On a six-month clock minimum: even without new research, review whether the behavioral context has materially changed — new competitors, platform shifts, regulatory changes that affect user behavior.
When the product pivots: a product strategy change often changes who the primary user is. The persona should change too.

Date-stamp every persona prominently. An undated persona is an untrustworthy persona.

Statistical Personas and the Quantitative Threshold

Quantitative persona work requires honest sample sizing. A cluster analysis run on 40 respondents is not statistically meaningful — the clusters are artifacts of noise. The practical floor for quantitative persona work is 200+ behavioral records per potential segment, and ideally 40+ interview respondents per segment for the qualitative follow-up. This is consistent with the 40+ threshold needed for quantitative benchmarking at 95% confidence.

The promise of statistical personas is that they reflect the actual distribution of your user base. You can say “Segment Maya represents approximately 38% of active users” rather than “we think Maya is probably the largest group.” That claim requires real statistical rigor: a defensible clustering algorithm choice, silhouette scoring or elbow-method validation to choose k, and explicit acknowledgment of within-cluster variance.

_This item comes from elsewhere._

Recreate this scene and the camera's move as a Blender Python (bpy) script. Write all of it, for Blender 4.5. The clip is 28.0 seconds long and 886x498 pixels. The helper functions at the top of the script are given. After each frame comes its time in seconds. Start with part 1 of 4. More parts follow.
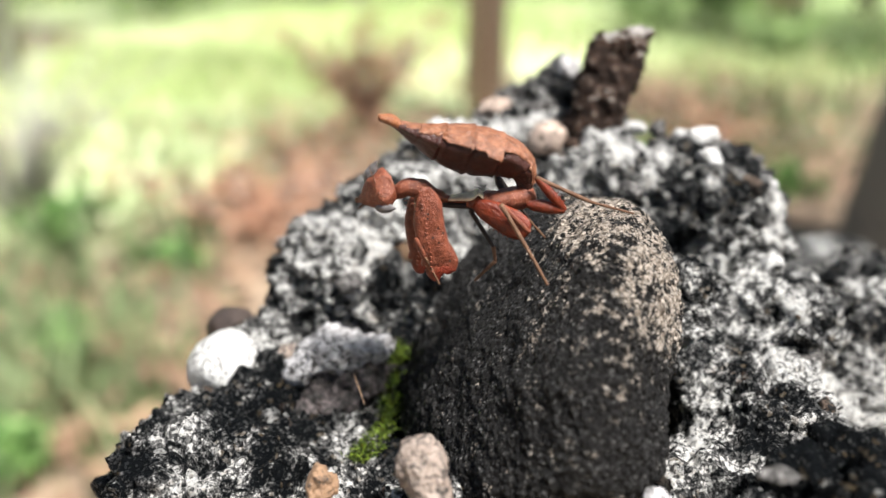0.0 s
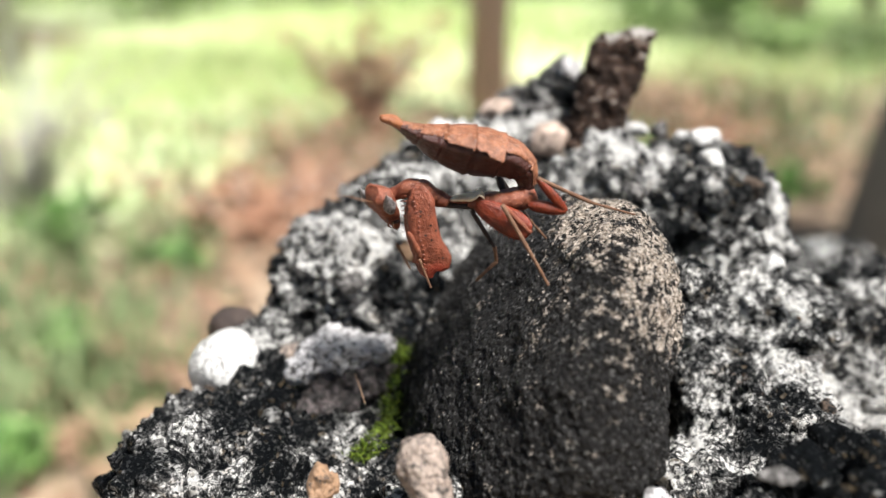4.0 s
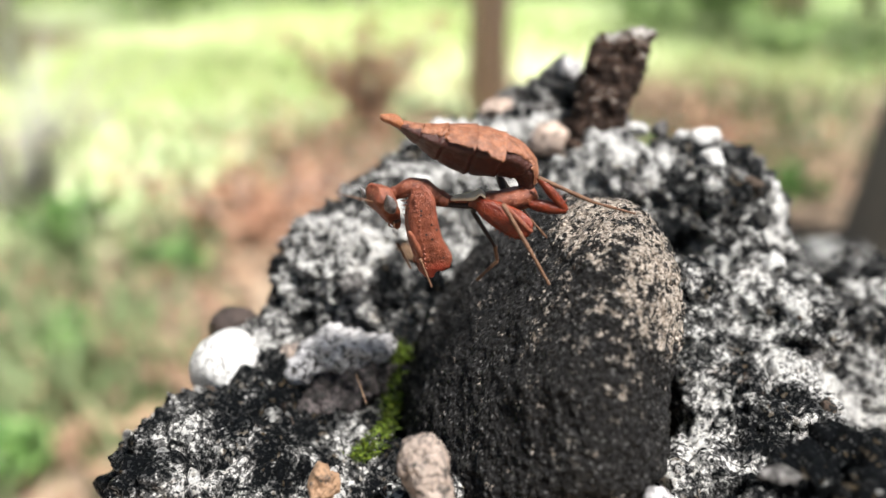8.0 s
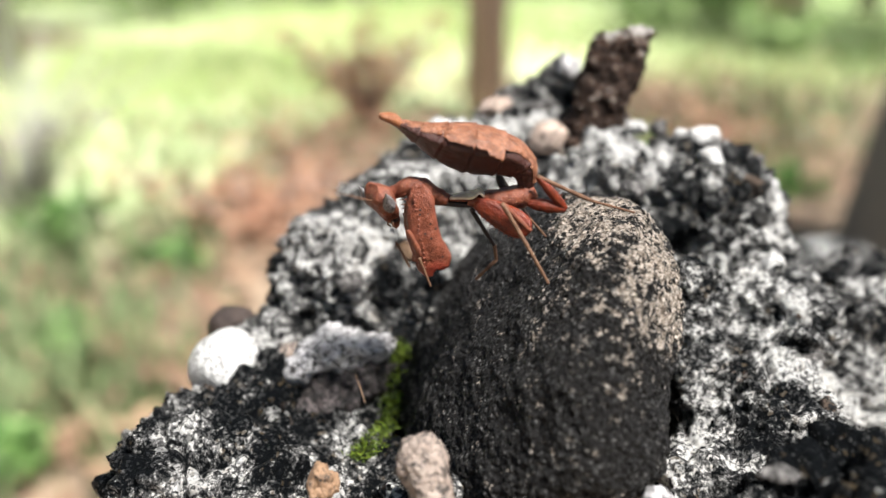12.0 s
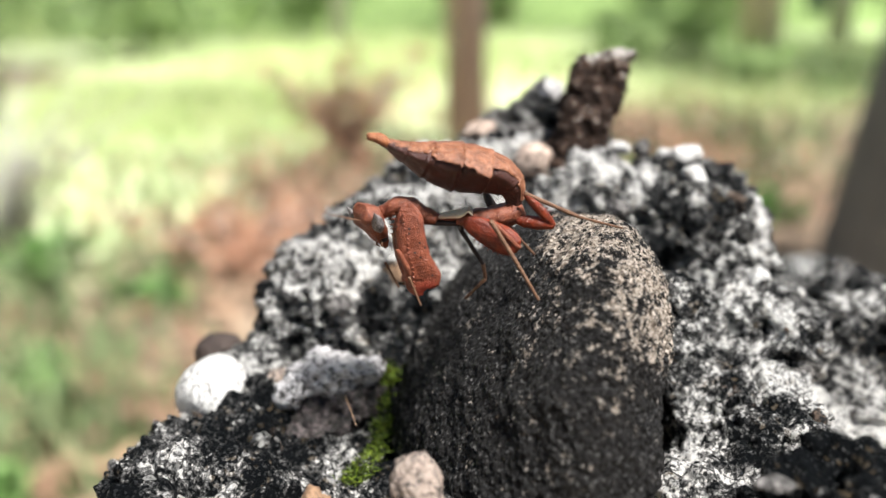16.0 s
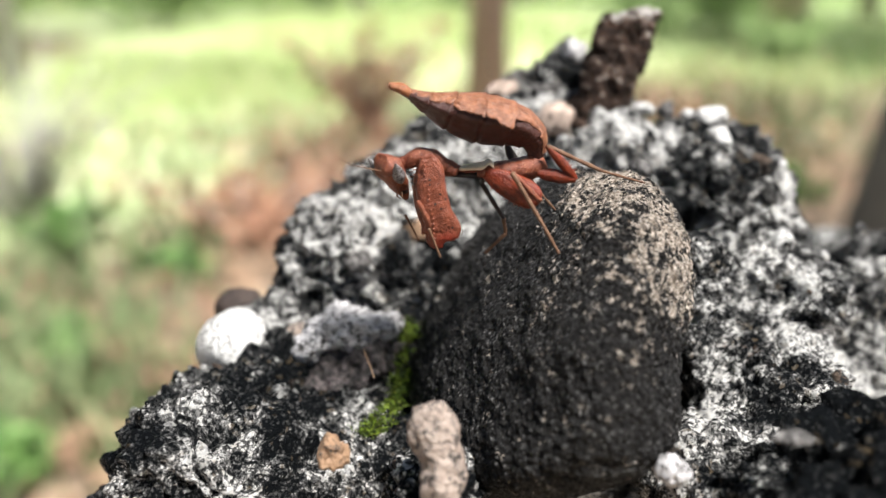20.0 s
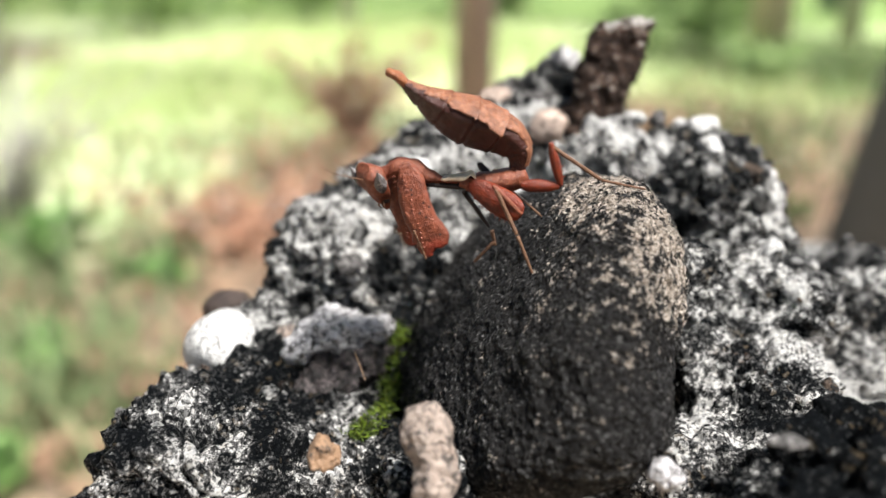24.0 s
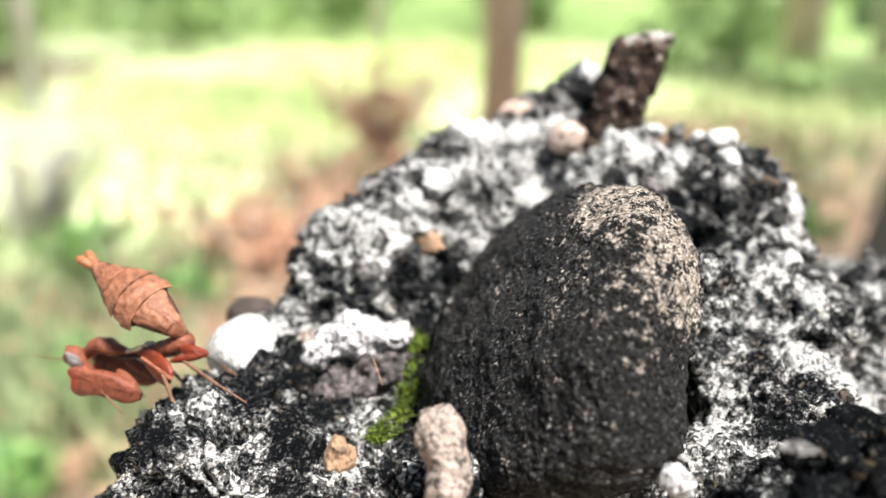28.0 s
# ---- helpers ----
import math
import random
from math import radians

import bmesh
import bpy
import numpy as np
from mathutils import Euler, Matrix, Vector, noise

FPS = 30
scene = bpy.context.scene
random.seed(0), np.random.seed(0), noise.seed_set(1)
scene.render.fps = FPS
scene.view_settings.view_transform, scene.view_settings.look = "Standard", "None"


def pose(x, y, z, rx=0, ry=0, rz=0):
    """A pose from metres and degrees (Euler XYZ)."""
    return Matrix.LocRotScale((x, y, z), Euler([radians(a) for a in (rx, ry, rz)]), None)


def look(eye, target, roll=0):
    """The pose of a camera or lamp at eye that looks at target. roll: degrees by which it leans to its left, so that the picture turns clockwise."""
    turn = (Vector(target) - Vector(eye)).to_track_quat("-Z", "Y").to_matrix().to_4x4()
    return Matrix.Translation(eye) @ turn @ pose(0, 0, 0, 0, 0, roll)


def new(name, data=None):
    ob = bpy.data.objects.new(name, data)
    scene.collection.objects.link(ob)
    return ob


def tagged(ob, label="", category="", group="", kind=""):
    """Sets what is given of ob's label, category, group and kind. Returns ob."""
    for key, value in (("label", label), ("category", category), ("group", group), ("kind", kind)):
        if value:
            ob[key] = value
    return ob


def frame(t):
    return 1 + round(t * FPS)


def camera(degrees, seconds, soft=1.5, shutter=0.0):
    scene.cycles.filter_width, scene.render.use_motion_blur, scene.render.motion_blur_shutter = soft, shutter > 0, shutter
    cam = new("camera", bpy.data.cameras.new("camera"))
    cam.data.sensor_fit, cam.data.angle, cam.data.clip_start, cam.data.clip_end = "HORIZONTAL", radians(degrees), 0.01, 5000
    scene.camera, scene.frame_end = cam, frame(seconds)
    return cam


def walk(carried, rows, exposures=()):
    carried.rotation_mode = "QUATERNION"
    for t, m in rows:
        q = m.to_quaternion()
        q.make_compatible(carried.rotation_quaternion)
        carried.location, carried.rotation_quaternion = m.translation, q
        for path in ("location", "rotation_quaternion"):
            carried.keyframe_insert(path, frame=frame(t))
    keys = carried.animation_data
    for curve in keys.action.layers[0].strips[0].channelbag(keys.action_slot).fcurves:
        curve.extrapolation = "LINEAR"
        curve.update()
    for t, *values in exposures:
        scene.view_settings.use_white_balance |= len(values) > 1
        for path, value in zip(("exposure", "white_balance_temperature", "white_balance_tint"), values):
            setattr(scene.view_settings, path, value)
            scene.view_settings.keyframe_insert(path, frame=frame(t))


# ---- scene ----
cam = camera(57.0, 28.0, soft=1.3, shutter=0.5)
# a compact camera in close-up mode: the lens is focused on the insect
cam.data.dof.use_dof = True
cam.data.dof.focus_distance = 0.0865
cam.data.dof.aperture_fstop = 12.0

PATH = [
    (0, (0.000000, 0.000000, 0.750000), (0.000000, 0.092718, 0.712539), 0.000),
    (0.5, (-0.000135, -0.000038, 0.750001), (-0.000011, 0.092674, 0.712525), 0.129),
    (1, (-0.000195, -0.000119, 0.749782), (-0.000105, 0.092658, 0.712469), 0.281),
    (1.5, (0.000009, -0.000181, 0.749985), (-0.000062, 0.092593, 0.712662), 0.171),
    (2, (0.000011, -0.000241, 0.749955), (-0.000183, 0.092534, 0.712635), 0.192),
    (2.5, (-0.000051, -0.000181, 0.749973), (-0.000274, 0.092594, 0.712652), 0.136),
    (3, (-0.000015, -0.000173, 0.749913), (-0.000156, 0.092630, 0.712663), 0.145),
    (3.5, (0.000062, -0.000243, 0.750017), (-0.000131, 0.092526, 0.712682), 0.145),
    (5.5, (-0.000012, -0.000196, 0.749925), (-0.000223, 0.092575, 0.712595), 0.086),
    (6, (0.000036, -0.000211, 0.750054), (-0.000176, 0.092539, 0.712670), 0.044),
    (6.5, (0.000083, -0.000244, 0.750002), (-0.000182, 0.092526, 0.712671), -0.008),
    (7, (0.000100, -0.000320, 0.749940), (-0.000209, 0.092469, 0.712655), 0.056),
    (7.5, (-0.000039, -0.000245, 0.749905), (-0.000312, 0.092542, 0.712616), 0.081),
    (8, (0.000011, -0.000307, 0.749859), (-0.000248, 0.092505, 0.712630), 0.050),
    (8.5, (-0.000122, -0.000207, 0.749749), (-0.000313, 0.092617, 0.712550), 0.170),
    (9, (-0.000192, -0.000148, 0.749718), (-0.000094, 0.092661, 0.712484), 0.237),
    (9.5, (-0.000076, -0.000203, 0.749784), (-0.000053, 0.092623, 0.712592), 0.159),
    (10, (-0.000132, -0.000137, 0.749878), (-0.000114, 0.092630, 0.712537), 0.227),
    (10.5, (-0.000191, -0.000173, 0.749686), (-0.000076, 0.092692, 0.712591), 0.086),
    (11, (0.000050, -0.000163, 0.750059), (-0.000041, 0.092615, 0.712746), -0.055),
    (11.5, (0.000051, -0.000210, 0.749982), (-0.000268, 0.092534, 0.712587), -0.019),
    (13.5, (-0.000590, 0.000078, 0.749272), (0.000757, 0.093181, 0.712802), 0.296),
    (14, (-0.000309, -0.000653, 0.749092), (0.000492, 0.092897, 0.713769), -0.074),
    (14.5, (-0.000249, -0.000915, 0.748919), (0.000203, 0.092840, 0.714135), -0.183),
    (15, (-0.000584, -0.000836, 0.748464), (0.000465, 0.093119, 0.714239), 0.061),
    (15.5, (-0.000719, -0.000585, 0.748448), (0.000631, 0.093295, 0.714028), 0.070),
    (16, (-0.000702, -0.000644, 0.748653), (0.001327, 0.093444, 0.714841), -0.588),
    (16.5, (-0.000684, -0.000934, 0.748418), (0.000689, 0.093261, 0.714870), -0.508),
    (17, (-0.000371, -0.001385, 0.748378), (0.000511, 0.092917, 0.715117), -0.355),
    (17.5, (-0.000274, -0.001685, 0.748118), (0.000096, 0.092737, 0.715189), -0.455),
    (18, (-0.000440, -0.001678, 0.747800), (-0.000239, 0.092560, 0.714347), 0.070),
    (18.5, (-0.001167, -0.001843, 0.745306), (-0.000374, 0.092101, 0.711044), 0.165),
    (19, (-0.000765, -0.002062, 0.745918), (-0.001146, 0.091545, 0.710740), -0.195),
    (19.5, (-0.000883, -0.001349, 0.746376), (-0.001003, 0.091725, 0.709808), -0.053),
    (20, (-0.000884, -0.001243, 0.746322), (-0.001161, 0.091813, 0.709711), -0.221),
    (20.5, (-0.000235, -0.002796, 0.745889), (-0.001003, 0.091768, 0.713375), -1.842),
    (22.5, (-0.000920, -0.003032, 0.744979), (-0.001505, 0.091393, 0.712062), 0.042),
    (23, (-0.001589, -0.001812, 0.744987), (-0.000918, 0.092193, 0.710890), 0.398),
    (23.5, (-0.001932, -0.001408, 0.744747), (-0.000078, 0.092622, 0.710763), 0.732),
    (24, (-0.002046, -0.001357, 0.744996), (-0.000267, 0.092282, 0.709947), 1.105),
    (24.5, (-0.001433, -0.002204, 0.744757), (-0.000872, 0.092108, 0.711516), 0.412),
    (25, (-0.001181, -0.002629, 0.744610), (-0.001427, 0.091880, 0.711931), 0.309),
    (25.5, (-0.001102, -0.002646, 0.744505), (-0.001562, 0.091804, 0.711658), 0.580),
    (26, (-0.001214, -0.002743, 0.744411), (-0.001423, 0.091777, 0.711765), 0.617),
    (26.5, (-0.001254, -0.002527, 0.744533), (-0.001283, 0.091994, 0.711887), 0.485),
    (27, (-0.001417, -0.002688, 0.744407), (-0.001419, 0.091820, 0.711725), 0.652),
    (27.5, (-0.001378, -0.002817, 0.744307), (-0.001408, 0.091692, 0.711627), 0.940),
    (28, (-0.000911, -0.003331, 0.744670), (-0.002468, 0.090983, 0.711468), 0.896),
]
EXPOSURES = [(0.0, 1.07), (18.0, 1.07), (19.5, 1.04), (22.5, 1.05), (26.9, 1.08), (28.0, 1.46)]
walk(cam, [(t, look(eye, target, roll)) for t, eye, target, roll in PATH], EXPOSURES)

# ---- light ----
SUN_ELEVATION, SUN_AZIMUTH = 62.0, 128.0     # high, to the right of the rock, veiled by thin haze
world = bpy.data.worlds.new("sky")
scene.world = world
world.use_nodes = True
sky = world.node_tree.nodes.new("ShaderNodeTexSky")
sky.sky_type = "NISHITA"
sky.sun_disc = False
sky.sun_elevation = radians(SUN_ELEVATION)
sky.sun_rotation = radians(SUN_AZIMUTH)
sky_shade = world.node_tree.nodes["Background"]
sky_shade.inputs["Strength"].default_value = 0.040
world.node_tree.links.new(sky.outputs[0], sky_shade.inputs["Color"])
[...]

Integrating All Three Types

Real projects often use all three types at different stages:

Stage	Persona Type	Purpose
Pre-research kickoff	Proto	Align team on current assumptions; surface disagreements
Early discovery	Research-based (draft)	Encode emerging behavioral patterns from initial interviews
Post-discovery	Research-based (validated)	Decision-driving reference for design and PM work
At scale / post-launch	Statistical	Validate segment sizes; find under-served or overlooked segments
Ongoing	Research-based (updated)	Refreshed with each major research cycle

The proto-persona bootstraps alignment. The research-based persona drives design. The statistical persona pressure-tests whether the research-based persona’s segments reflect the real user distribution. They are complements, not competitors.